__MATERIAL__:
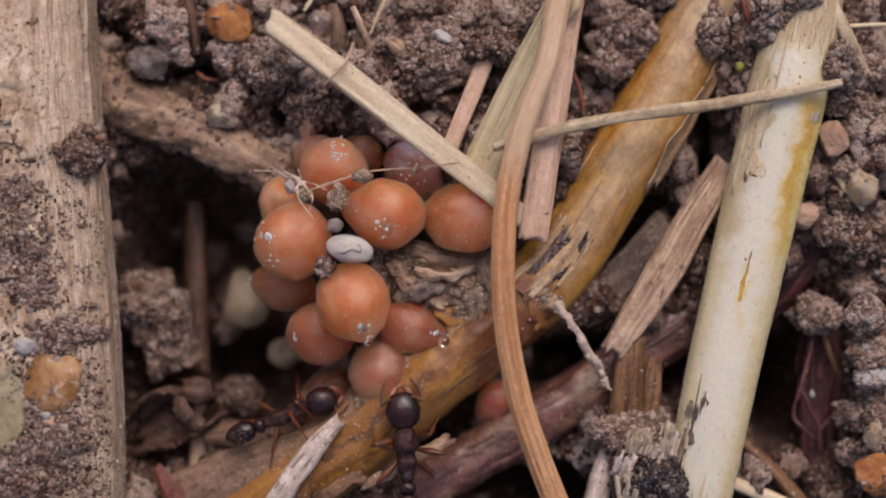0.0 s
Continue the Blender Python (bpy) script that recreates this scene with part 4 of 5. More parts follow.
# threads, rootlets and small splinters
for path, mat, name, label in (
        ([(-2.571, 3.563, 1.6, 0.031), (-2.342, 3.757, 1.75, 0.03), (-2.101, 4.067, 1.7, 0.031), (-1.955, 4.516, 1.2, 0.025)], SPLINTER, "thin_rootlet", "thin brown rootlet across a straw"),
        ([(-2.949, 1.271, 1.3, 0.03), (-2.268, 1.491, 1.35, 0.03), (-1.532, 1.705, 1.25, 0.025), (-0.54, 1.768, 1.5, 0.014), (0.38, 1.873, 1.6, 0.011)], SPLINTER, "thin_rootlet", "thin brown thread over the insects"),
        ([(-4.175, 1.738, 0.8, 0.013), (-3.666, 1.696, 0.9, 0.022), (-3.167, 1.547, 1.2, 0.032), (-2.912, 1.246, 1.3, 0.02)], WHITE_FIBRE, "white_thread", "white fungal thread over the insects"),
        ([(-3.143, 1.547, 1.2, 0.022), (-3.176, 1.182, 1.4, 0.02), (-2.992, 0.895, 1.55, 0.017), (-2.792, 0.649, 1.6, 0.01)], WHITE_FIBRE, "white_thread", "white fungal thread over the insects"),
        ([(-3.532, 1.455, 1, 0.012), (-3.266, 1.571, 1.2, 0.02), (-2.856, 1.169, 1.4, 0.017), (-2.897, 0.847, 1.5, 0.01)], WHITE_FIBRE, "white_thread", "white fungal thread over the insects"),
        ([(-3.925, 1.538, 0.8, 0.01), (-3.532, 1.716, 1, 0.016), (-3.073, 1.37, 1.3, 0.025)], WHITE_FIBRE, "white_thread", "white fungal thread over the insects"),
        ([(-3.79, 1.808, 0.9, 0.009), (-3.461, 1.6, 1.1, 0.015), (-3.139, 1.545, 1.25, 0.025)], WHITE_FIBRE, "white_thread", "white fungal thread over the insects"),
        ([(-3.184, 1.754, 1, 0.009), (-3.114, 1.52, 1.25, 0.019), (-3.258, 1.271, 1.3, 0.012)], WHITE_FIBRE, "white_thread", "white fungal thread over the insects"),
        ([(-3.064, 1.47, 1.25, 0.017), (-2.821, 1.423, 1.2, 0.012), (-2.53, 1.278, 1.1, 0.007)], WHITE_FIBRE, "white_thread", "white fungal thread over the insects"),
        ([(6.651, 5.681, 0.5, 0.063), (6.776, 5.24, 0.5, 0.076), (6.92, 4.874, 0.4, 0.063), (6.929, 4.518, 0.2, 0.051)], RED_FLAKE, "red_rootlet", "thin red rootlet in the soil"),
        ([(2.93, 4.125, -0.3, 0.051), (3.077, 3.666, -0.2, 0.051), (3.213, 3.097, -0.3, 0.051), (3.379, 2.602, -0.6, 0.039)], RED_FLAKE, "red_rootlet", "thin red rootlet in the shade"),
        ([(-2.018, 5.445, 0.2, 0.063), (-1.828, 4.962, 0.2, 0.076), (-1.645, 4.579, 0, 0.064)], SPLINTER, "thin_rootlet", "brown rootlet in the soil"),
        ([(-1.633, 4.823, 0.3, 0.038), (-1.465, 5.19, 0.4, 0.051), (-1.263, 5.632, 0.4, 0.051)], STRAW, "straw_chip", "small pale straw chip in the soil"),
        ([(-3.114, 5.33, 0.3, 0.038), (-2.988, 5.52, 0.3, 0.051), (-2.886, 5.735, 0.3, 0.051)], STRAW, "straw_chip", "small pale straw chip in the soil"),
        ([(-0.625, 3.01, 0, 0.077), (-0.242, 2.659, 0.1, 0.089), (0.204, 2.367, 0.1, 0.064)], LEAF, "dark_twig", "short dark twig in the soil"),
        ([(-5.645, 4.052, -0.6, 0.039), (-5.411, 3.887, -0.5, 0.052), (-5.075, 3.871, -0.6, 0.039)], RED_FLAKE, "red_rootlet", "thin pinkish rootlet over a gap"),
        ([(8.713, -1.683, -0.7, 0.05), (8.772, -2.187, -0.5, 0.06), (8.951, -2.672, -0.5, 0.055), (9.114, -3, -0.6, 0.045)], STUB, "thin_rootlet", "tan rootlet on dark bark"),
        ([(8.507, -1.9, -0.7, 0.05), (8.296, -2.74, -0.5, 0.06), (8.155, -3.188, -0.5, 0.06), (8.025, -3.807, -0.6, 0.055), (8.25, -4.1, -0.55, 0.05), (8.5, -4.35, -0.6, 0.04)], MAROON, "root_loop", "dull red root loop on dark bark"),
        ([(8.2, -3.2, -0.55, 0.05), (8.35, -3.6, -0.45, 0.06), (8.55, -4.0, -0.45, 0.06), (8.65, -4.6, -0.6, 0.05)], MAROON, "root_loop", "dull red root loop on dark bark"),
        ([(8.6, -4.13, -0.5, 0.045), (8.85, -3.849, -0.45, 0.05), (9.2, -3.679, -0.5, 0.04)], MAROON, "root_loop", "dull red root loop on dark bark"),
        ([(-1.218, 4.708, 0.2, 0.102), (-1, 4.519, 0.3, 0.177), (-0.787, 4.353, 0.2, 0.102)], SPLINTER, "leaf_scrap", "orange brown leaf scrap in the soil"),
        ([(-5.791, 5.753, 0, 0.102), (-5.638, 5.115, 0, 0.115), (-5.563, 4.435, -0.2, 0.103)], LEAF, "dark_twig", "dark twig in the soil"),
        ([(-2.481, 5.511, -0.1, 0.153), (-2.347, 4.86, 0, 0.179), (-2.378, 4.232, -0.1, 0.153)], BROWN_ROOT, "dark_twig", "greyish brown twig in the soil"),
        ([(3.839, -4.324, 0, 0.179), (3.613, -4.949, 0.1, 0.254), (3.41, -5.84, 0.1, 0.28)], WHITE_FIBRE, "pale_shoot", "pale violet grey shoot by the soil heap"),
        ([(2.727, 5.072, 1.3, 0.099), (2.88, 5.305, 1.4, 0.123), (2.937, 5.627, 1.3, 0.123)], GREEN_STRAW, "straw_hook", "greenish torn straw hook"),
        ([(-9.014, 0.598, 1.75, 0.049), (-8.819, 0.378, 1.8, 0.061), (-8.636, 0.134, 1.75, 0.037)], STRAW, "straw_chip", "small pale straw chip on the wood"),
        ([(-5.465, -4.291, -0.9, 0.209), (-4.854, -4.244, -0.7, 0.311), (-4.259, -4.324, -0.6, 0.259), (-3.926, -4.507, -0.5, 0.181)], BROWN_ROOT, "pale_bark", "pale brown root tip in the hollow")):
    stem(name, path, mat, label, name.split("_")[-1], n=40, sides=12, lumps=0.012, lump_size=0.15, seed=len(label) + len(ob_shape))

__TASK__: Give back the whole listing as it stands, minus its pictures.

__WORKED SOLUTION__:
0.0 s
Continue the Blender Python (bpy) script that recreates this scene with part 4 of 5. More parts follow.
# threads, rootlets and small splinters
for path, mat, name, label in (
        ([(-2.571, 3.563, 1.6, 0.031), (-2.342, 3.757, 1.75, 0.03), (-2.101, 4.067, 1.7, 0.031), (-1.955, 4.516, 1.2, 0.025)], SPLINTER, "thin_rootlet", "thin brown rootlet across a straw"),
        ([(-2.949, 1.271, 1.3, 0.03), (-2.268, 1.491, 1.35, 0.03), (-1.532, 1.705, 1.25, 0.025), (-0.54, 1.768, 1.5, 0.014), (0.38, 1.873, 1.6, 0.011)], SPLINTER, "thin_rootlet", "thin brown thread over the insects"),
        ([(-4.175, 1.738, 0.8, 0.013), (-3.666, 1.696, 0.9, 0.022), (-3.167, 1.547, 1.2, 0.032), (-2.912, 1.246, 1.3, 0.02)], WHITE_FIBRE, "white_thread", "white fungal thread over the insects"),
        ([(-3.143, 1.547, 1.2, 0.022), (-3.176, 1.182, 1.4, 0.02), (-2.992, 0.895, 1.55, 0.017), (-2.792, 0.649, 1.6, 0.01)], WHITE_FIBRE, "white_thread", "white fungal thread over the insects"),
        ([(-3.532, 1.455, 1, 0.012), (-3.266, 1.571, 1.2, 0.02), (-2.856, 1.169, 1.4, 0.017), (-2.897, 0.847, 1.5, 0.01)], WHITE_FIBRE, "white_thread", "white fungal thread over the insects"),
        ([(-3.925, 1.538, 0.8, 0.01), (-3.532, 1.716, 1, 0.016), (-3.073, 1.37, 1.3, 0.025)], WHITE_FIBRE, "white_thread", "white fungal thread over the insects"),
        ([(-3.79, 1.808, 0.9, 0.009), (-3.461, 1.6, 1.1, 0.015), (-3.139, 1.545, 1.25, 0.025)], WHITE_FIBRE, "white_thread", "white fungal thread over the insects"),
        ([(-3.184, 1.754, 1, 0.009), (-3.114, 1.52, 1.25, 0.019), (-3.258, 1.271, 1.3, 0.012)], WHITE_FIBRE, "white_thread", "white fungal thread over the insects"),
        ([(-3.064, 1.47, 1.25, 0.017), (-2.821, 1.423, 1.2, 0.012), (-2.53, 1.278, 1.1, 0.007)], WHITE_FIBRE, "white_thread", "white fungal thread over the insects"),
        ([(6.651, 5.681, 0.5, 0.063), (6.776, 5.24, 0.5, 0.076), (6.92, 4.874, 0.4, 0.063), (6.929, 4.518, 0.2, 0.051)], RED_FLAKE, "red_rootlet", "thin red rootlet in the soil"),
        ([(2.93, 4.125, -0.3, 0.051), (3.077, 3.666, -0.2, 0.051), (3.213, 3.097, -0.3, 0.051), (3.379, 2.602, -0.6, 0.039)], RED_FLAKE, "red_rootlet", "thin red rootlet in the shade"),
        ([(-2.018, 5.445, 0.2, 0.063), (-1.828, 4.962, 0.2, 0.076), (-1.645, 4.579, 0, 0.064)], SPLINTER, "thin_rootlet", "brown rootlet in the soil"),
        ([(-1.633, 4.823, 0.3, 0.038), (-1.465, 5.19, 0.4, 0.051), (-1.263, 5.632, 0.4, 0.051)], STRAW, "straw_chip", "small pale straw chip in the soil"),
        ([(-3.114, 5.33, 0.3, 0.038), (-2.988, 5.52, 0.3, 0.051), (-2.886, 5.735, 0.3, 0.051)], STRAW, "straw_chip", "small pale straw chip in the soil"),
        ([(-0.625, 3.01, 0, 0.077), (-0.242, 2.659, 0.1, 0.089), (0.204, 2.367, 0.1, 0.064)], LEAF, "dark_twig", "short dark twig in the soil"),
        ([(-5.645, 4.052, -0.6, 0.039), (-5.411, 3.887, -0.5, 0.052), (-5.075, 3.871, -0.6, 0.039)], RED_FLAKE, "red_rootlet", "thin pinkish rootlet over a gap"),
        ([(8.713, -1.683, -0.7, 0.05), (8.772, -2.187, -0.5, 0.06), (8.951, -2.672, -0.5, 0.055), (9.114, -3, -0.6, 0.045)], STUB, "thin_rootlet", "tan rootlet on dark bark"),
        ([(8.507, -1.9, -0.7, 0.05), (8.296, -2.74, -0.5, 0.06), (8.155, -3.188, -0.5, 0.06), (8.025, -3.807, -0.6, 0.055), (8.25, -4.1, -0.55, 0.05), (8.5, -4.35, -0.6, 0.04)], MAROON, "root_loop", "dull red root loop on dark bark"),
        ([(8.2, -3.2, -0.55, 0.05), (8.35, -3.6, -0.45, 0.06), (8.55, -4.0, -0.45, 0.06), (8.65, -4.6, -0.6, 0.05)], MAROON, "root_loop", "dull red root loop on dark bark"),
        ([(8.6, -4.13, -0.5, 0.045), (8.85, -3.849, -0.45, 0.05), (9.2, -3.679, -0.5, 0.04)], MAROON, "root_loop", "dull red root loop on dark bark"),
        ([(-1.218, 4.708, 0.2, 0.102), (-1, 4.519, 0.3, 0.177), (-0.787, 4.353, 0.2, 0.102)], SPLINTER, "leaf_scrap", "orange brown leaf scrap in the soil"),
        ([(-5.791, 5.753, 0, 0.102), (-5.638, 5.115, 0, 0.115), (-5.563, 4.435, -0.2, 0.103)], LEAF, "dark_twig", "dark twig in the soil"),
        ([(-2.481, 5.511, -0.1, 0.153), (-2.347, 4.86, 0, 0.179), (-2.378, 4.232, -0.1, 0.153)], BROWN_ROOT, "dark_twig", "greyish brown twig in the soil"),
        ([(3.839, -4.324, 0, 0.179), (3.613, -4.949, 0.1, 0.254), (3.41, -5.84, 0.1, 0.28)], WHITE_FIBRE, "pale_shoot", "pale violet grey shoot by the soil heap"),
        ([(2.727, 5.072, 1.3, 0.099), (2.88, 5.305, 1.4, 0.123), (2.937, 5.627, 1.3, 0.123)], GREEN_STRAW, "straw_hook", "greenish torn straw hook"),
        ([(-9.014, 0.598, 1.75, 0.049), (-8.819, 0.378, 1.8, 0.061), (-8.636, 0.134, 1.75, 0.037)], STRAW, "straw_chip", "small pale straw chip on the wood"),
        ([(-5.465, -4.291, -0.9, 0.209), (-4.854, -4.244, -0.7, 0.311), (-4.259, -4.324, -0.6, 0.259), (-3.926, -4.507, -0.5, 0.181)], BROWN_ROOT, "pale_bark", "pale brown root tip in the hollow")):
    stem(name, path, mat, label, name.split("_")[-1], n=40, sides=12, lumps=0.012, lump_size=0.15, seed=len(label) + len(ob_shape))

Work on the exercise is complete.